Our friend Milly sails solo and so I volunteer to run the shore lines for her boat when she visits and anchors nearby. This year, when we were tying up Mahdee, I recognized the tree trunk from a previous visit, but initially thought it was a tree that I had once tied Mahdee to. The appearance of ants was a clue that perhaps this was the tree trunk that I had tied Milly to last year.

Then Brenda developed a nasty painful blistery welt and I remarked that I hadn’t seen such a welt since we lived in Texas and had fire ants in the yard and eventually the house too–a nightmare. We thought that fire ants couldn’t be this far north in California. I remembered seeing that they had been seen and reported in the LA/San Diego areas, but they couldn’t be this far north near San Francisco and Sacramento–could they?

Some online searching revealed that fire ants love a drought and that the current California drought has enabled the northward spread of these awful creatures.  California has classified fire ants as an invasive species and they are so destructive that some jurisdictions will quarantine an area, but fighting the spread of aggressive fire ants is a losing proposition. It was clear that not only were we once again in fire ant country, we had tied up right next to a big nest of them and they were in our virtual back yard–there goes the neighborhood.

In the video–a hint of things to come: I’m securing the shore line in entirely the wrong spot. The high crotch in a big tree seen towards the end of the video ultimately ended up being our safe-from-all shore anchor spot.

Shore anchor from Schooner People on Vimeo.

It was after dark and the cat’s water bowl was swarming with ants and she was clearly very distressed. I went outside with a flashlight and discovered that the bow shore-line was now twice its normal one inch diameter, thick and brown with an awe-inspiring invading army–now I was distressed too. We went to general quarters and locked down the boat. Our goal was to make it until morning when the ants would go into hiding from the heat and we could see well enough to reposition the shore line away from any fire ant nests.

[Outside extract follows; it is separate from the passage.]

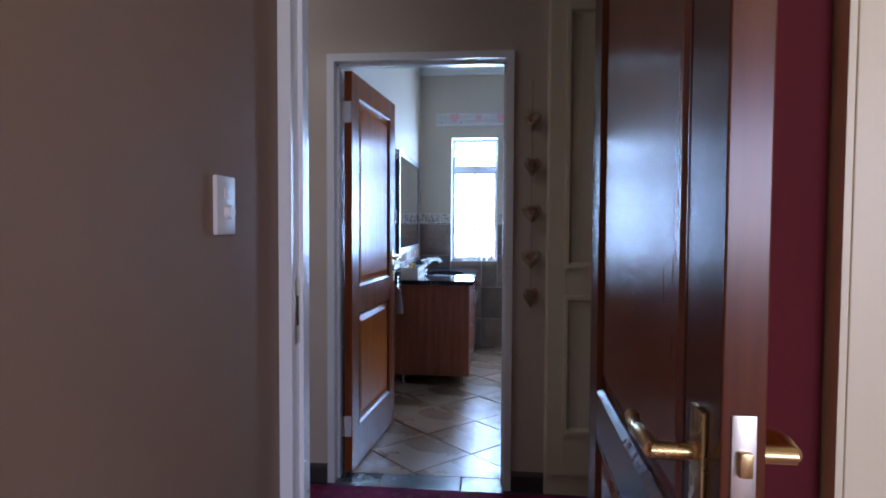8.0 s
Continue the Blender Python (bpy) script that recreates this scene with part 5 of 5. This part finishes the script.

Brenda prepared a bowl of boric acid and I sprayed and washed the deck and lines to knock off as many ants as possible. We left a dry segment of line where it came aboard the boat and coated that with powdered boric acid. We surrounded the water bowl with more powdered boric acid and put her food bowl in a moat using a baking pan of water. Poor kitty spent a miserable night in the heat and confused about how to flip her dry food out of the moated bowl and onto the floor which she does before eating each morsel. She whined and complained all night so that Brenda could hardly sleep and in the morning the moat around the food bowl was full of soggy uneatable cat food.  I was worried that while sleeping, I would roll over onto a string of these biting ants and be covered in painful welts. No one aboard Mahdee was happy.

First order of business the next morning was to relocate the bow shore line. Fortunately, the wind was blowing from Mahdee’s stern.  I untied Mahdee from the tree trunk and was very careful not to disturb the sleeping ants in the now obvious nest.  This stretch of slough has lots of trees to choose from so I picked the biggest tree and put the line way above ground level.

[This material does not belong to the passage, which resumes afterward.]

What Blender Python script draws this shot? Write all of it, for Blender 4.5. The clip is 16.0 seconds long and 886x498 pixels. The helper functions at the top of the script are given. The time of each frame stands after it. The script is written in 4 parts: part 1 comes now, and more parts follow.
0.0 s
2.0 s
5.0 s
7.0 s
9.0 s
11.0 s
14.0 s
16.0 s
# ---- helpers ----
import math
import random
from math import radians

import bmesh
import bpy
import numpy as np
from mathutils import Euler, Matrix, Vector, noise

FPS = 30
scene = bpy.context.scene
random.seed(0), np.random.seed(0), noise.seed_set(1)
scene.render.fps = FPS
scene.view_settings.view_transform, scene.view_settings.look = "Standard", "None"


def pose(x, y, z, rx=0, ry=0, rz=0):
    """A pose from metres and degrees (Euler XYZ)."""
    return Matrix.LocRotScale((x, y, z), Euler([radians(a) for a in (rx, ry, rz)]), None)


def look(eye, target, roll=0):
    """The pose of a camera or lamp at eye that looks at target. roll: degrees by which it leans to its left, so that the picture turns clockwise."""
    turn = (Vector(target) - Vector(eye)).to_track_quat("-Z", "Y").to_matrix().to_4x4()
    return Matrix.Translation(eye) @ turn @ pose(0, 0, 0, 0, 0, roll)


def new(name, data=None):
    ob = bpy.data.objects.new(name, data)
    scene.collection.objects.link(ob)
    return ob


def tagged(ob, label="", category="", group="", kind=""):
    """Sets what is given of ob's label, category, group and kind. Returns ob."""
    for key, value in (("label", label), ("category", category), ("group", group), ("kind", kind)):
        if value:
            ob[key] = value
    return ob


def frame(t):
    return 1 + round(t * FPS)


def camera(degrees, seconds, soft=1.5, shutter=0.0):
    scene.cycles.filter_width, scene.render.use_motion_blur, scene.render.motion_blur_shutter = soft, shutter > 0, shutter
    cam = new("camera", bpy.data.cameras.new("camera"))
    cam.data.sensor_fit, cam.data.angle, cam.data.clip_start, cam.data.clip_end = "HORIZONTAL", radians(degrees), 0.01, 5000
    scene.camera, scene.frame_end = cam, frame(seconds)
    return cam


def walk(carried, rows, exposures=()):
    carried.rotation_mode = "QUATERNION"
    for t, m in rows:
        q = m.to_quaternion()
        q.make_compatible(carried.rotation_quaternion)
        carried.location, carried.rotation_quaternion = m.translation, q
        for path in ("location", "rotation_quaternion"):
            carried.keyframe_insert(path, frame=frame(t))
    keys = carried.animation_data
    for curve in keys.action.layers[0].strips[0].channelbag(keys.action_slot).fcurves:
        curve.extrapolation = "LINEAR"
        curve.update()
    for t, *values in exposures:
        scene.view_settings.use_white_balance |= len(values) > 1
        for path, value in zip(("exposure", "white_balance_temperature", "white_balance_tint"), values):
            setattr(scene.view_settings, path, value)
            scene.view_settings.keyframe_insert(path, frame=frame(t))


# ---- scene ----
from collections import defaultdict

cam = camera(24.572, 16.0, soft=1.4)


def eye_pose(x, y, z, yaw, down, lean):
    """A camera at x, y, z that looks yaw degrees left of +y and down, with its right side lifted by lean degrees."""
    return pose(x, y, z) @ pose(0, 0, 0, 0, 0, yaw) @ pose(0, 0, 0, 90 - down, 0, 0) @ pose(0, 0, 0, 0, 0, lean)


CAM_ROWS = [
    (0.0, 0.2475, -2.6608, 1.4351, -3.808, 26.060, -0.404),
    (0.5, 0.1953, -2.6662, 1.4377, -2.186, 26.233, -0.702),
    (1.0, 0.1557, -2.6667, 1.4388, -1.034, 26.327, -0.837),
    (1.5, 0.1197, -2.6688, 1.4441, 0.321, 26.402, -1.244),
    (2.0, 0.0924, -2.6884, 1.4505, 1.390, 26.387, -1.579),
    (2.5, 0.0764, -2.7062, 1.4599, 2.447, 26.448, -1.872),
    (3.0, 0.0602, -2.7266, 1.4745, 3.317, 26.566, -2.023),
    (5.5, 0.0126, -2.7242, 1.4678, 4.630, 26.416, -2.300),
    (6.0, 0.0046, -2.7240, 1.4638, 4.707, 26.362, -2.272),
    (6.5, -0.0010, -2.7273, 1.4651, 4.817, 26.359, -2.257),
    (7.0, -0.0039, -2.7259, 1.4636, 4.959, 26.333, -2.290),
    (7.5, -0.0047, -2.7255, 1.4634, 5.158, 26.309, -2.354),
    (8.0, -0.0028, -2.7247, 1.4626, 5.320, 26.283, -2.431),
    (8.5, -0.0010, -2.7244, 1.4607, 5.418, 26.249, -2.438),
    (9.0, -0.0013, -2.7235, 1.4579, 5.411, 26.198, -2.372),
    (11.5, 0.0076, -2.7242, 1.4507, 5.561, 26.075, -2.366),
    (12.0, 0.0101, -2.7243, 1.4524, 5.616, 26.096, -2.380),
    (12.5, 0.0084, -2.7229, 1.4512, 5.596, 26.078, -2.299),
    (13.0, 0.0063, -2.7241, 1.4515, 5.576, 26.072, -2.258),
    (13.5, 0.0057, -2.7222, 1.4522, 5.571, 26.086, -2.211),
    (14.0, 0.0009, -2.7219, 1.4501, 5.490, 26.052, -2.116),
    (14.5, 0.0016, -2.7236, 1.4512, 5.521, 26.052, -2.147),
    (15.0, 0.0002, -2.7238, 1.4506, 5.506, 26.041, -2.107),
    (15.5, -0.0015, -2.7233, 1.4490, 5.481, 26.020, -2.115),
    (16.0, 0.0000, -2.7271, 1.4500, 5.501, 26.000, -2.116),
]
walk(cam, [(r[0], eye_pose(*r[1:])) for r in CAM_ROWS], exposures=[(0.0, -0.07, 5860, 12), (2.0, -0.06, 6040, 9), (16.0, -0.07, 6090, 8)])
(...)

We are still left with a huge, but diminishing number of ants on the boat which are now cut off from their home nest. As we find them, we are killing and washing them overboard using the deck/anchor wash-down. With relaxed security measures, the ship’s cat is returning to her happy normal self and so are the humans.

In keeping with current events, I am now doing periodic “border patrols” to ensure our shore lines are not breached again and Brenda knows why Milly hasn’t been back to visit this year–she is reluctant to accept my misguided helpful actions of tying her boat up to a fire ant nest. The following morning, during a patrol I found the deck covered in black and white grit–another mysterious first. It turns out that a middle of the night wind-shift carried ash and soot from the devastating wildfires and coated our decks. We realized that the same drought that has enabled the fire ants to move here is also enabling horrific fires–a real double whammy for the area.

Varnish Time Yet Again

It seems like along about the end of August, every year INCLUDING when we were rebuilding the boat and in the boatyard, once we put caprails on the boat (uh, that would be during 2008) we’ve been varnishing right about NOW. End of August. Sure, we’ve varnished in the spring and at other times. The “big varnish job” always seems to come along in late summer. It goes from high gloss to less high gloss and we know–get some more on there! I don’t wait for the varnish to fail, I just go for it. This August, in search of varnish inspiration, I turned to others who have written about it on their sailing blogs. All sailors seem to have a “varnish position” similar to a political statement. The bare wood vs oiled wood vs Cetol vs high gloss–they’ve all their bit staked out and they do surely OPINE about it. There’s a great post about all the varnish opinions here on another sailor’s blog: Varnish Insanity

I learned from taking care of our house that you really need to stay ahead of things while keeping it all simple. Simple says to me to put on some varnish and do the upkeep. Don’t think about it, don’t worry about it, just DO IT. So, since those fateful decision days in 2008 when I decided what to do, I’ve been varnishing a bit here and there several times a year and then having a big varnish ‘fest in late summer. David and I agreed that we’d keep up the varnish and if it got to be too much, we’d selectively paint things. So far, the expanses of woodwork remain shiny varnished.